Le chariot, image de la force déjà construite, différente de la vitalité instinctive du bélier, représente des données solidement existantes, visibles aux yeux de tous.
« Tout regret disparaît » : cette formule désigne un moment permettant d’aller vers l’avant sans nostalgie. On la rapporte pour ce trait mutant à l’état de la palissade ( obstacle entre le dedans et le dehors) et à la présence du chariot ( image d’un contenant qui peut aussi se déplacer).
Essieux est l’emblème de l’action du Inn : force de liaison entre les composantes d’une structure.
5ème trait mutant : Perdre le bélier dans le changement. Pas de repentir. ( M.V.)
Perte des béliers à la ville de Yi. Pas de regrets. ( C.J. et P.F.)
Le mot changement et la ville nommée Yi ont la même graphie. Commentateurs et traducteurs ont donc le choix.

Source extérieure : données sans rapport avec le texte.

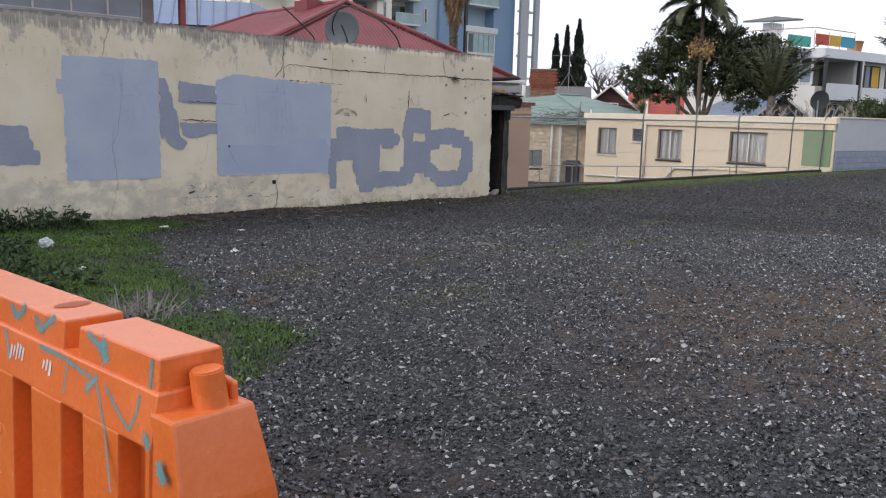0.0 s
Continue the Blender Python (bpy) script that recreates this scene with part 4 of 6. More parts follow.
bm = bmesh.new()
rod(bm, (6.83, 5.6, 1.78), (6.83, 5.6, 2.38), 0.05, n=12)
rod(bm, (6.83, 5.6, 2.36), (6.83, 5.6, 2.41), 0.058, n=12)
part("vent_pipe", bm, WHITE, lt, "white plastic vent pipe", True)

# ---- satellite dish and cables by the wall ----
dish = thing("satellite_dish", "grey satellite dish on a pole behind the wall", "satellite dish")
vs, fs = [], []
R_, n_ = 0.345, 40
m_ = pose(-1.27, 2.95, 3.08, 0, 0, -22) @ pose(0, 0, 0, 12, 0, 0)
for side in (0, 1):
    for k_ in range(9):
        rr = R_ * k_ / 8
        for i in range(n_):
            a = i * math.tau / n_
            vs.append(m_ @ Vector((rr * math.cos(a), -0.09 * (1 - (rr / R_) ** 2) * -1 + side * 0.008, 1.06 * rr * math.sin(a))))
    b = side * 9 * n_
    for k_ in range(8):
        for i in range(n_):
            j = (i + 1) % n_
            fs.append((b + k_ * n_ + i, b + k_ * n_ + j, b + (k_ + 1) * n_ + j, b + (k_ + 1) * n_ + i))
for i in range(n_):
    j = (i + 1) % n_
    fs.append((8 * n_ + i, 8 * n_ + j, 17 * n_ + j, 17 * n_ + i))
part("reflector", (vs, fs), DISHG, dish, smooth=True)
bm = bmesh.new()
rod(bm, (-1.22, 3.15, -1.4), (-1.22, 3.15, 3.1), 0.03)
part("mast", bm, GALV, dish, smooth=True)
part("feed_arm", tube([(-1.24, 2.98, 2.82), (-1.36, 2.72, 2.72), (-1.45, 2.5, 2.78)], [0.012, 0.012, 0.012], 6), GALV, dish)
bm = bmesh.new()
rod(bm, (-1.45, 2.5, 2.76), (-1.41, 2.6, 2.86), 0.03, 0.02)
part("feed_horn", bm, CHARC, dish)


def cable(points, r=0.011):
    """A slack cable through the points, smoothed."""
    p = [Vector(q) for q in points]
    out = []
    for i in range(len(p) - 1):
        a, b, c, d = p[max(i - 1, 0)], p[i], p[i + 1], p[min(i + 2, len(p) - 1)]
        for k_ in range(8):
            t = k_ / 8
            out.append(0.5 * ((2 * b) + (c - a) * t + (2 * a - 5 * b + 4 * c - d) * t * t + (3 * b - a - 3 * c + d) * t ** 3))
    out.append(p[-1])
    ob = part("cable", tube(out, [r] * len(out), 7), BLACK, smooth=True)
    return tagged(ob, "black cable looping up over the wall top", "cable", "cables over the wall")


cable([(-3.76, 0.1, 2.5), (-3.78, 0.1, 2.6), (-3.92, 0.14, 2.74), (-4.06, 0.2, 2.88), (-4.2, 0.28, 3.02)])
cable([(-3.13, 0.1, 2.5), (-3.15, 0.1, 2.6), (-3.18, 0.12, 2.7), (-3.23, 0.15, 2.83)], 0.013)
cable([(-2.06, 0.1, 2.45), (-2.08, 0.1, 2.56), (-2.17, 0.12, 2.74), (-2.36, 0.25, 2.96), (-2.45, 0.7, 3.16), (-2.3, 1.4, 3.3), (-1.85, 2.3, 3.3), (-1.5, 2.95, 3.15), (-1.35, 3.1, 2.95)], 0.013)


# ---- window building behind the wall ----
def frame_box(bm, x0, x1, z0, z1, t, y0, y1):
    """A rectangular frame of four bars."""
    add_box(bm, x0, x0 + t, y0, y1, z0, z1)
    add_box(bm, x1 - t, x1, y0, y1, z0, z1)
    add_box(bm, x0 + t, x1 - t, y0, y1, z0, z0 + t)
    add_box(bm, x0 + t, x1 - t, y0, y1, z1 - t, z1)
    return bm


wb_ = thing("glazed_building", "two-storey building with a white-framed strip of windows and red-brown posts", "building")
BY = 15.5
part("wall", box(-6.62, 0.25, BY + 0.06, BY + 5, -1.6, 5.5), LGREY, wb_)
part("wall", box(-0.12, 0.25, BY - 0.02, BY + 0.06, -1.6, 5.42), mat("grey_brown_cladding", (0.22, 0.20, 0.19), (0.32, 0.30, 0.285), 2, 30, 0.8, 0.2), wb_)
part("spandrel", box(-6.62, -0.12, BY - 0.03, BY + 0.06, -1.6, 4.2), LGREY, wb_)
random.seed(3)
for i in range(6):
    x1 = -0.13 - i * 1.07
    x0 = x1 - 1.07
    wn_ = part("window", frame_box(bmesh.new(), x0, x1, 4.84, 5.42, 0.03, BY - 0.05, BY + 0.02), WHITE, wb_)
    wlow = part("window", frame_box(bmesh.new(), x0, x1, 4.2, 4.84, 0.03, BY - 0.05, BY + 0.02), WHITE, wb_)
    if i in (3, 7):
        part("mullion", box(x0 - 0.045, x0 + 0.045, BY - 0.075, BY, 4.15, 5.45, 0.004), WHITE, wb_)
    part("pane", box(x0 + 0.03, x1 - 0.03, BY - 0.01, BY + 0.0, 4.87, 5.39), GLASSL, wn_)
    part("pane", box(x0 + 0.03, x1 - 0.03, BY - 0.01, BY + 0.0, 4.23, 4.81), GLASSL, wlow)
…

Toutefois, bouc, satyre ou bélier de printemps, ce court texte peut, d’après certains érudits, évoquer les mésaventures d’un marchand d’animaux de l’antiquité, plus pressé de se ruer sur les femmes que de surveiller son troupeau.
Une autre traduction possible est : quand la structure de la situation est fluide par elle-même, aucun besoin d’agir comme une brute et ( « pas de regrets ») qu’il n’y a rien à regretter de se comporter ainsi.
6ème trait mutant : Le bélier fougueux donne de la tête contre la haie. Il ne peut pas reculer. Il ne peut pas aller de l’avant. Aucun lieu n’est profitable. Difficultés donc ouverture. ( C.J. et P.F.)
Le bélier frappe la palissade avec ses cornes. Ne pas être capable de se retirer. Ne pas être capable d’avancer. Pas de lieu opportun. Difficulté alors bonheur ( M.V.)
Si d’aventure, on est impliqué dans une situation inextricable, vouloir en sortir en force est inapproprié. Les deux traductions l’expriment clairement. Seule la faculté d’accepter d’endurer patiemment la situation permet de garder sa cohérence et de profiter des circonstances pour devenir plus humain ( difficulté alors bonheur).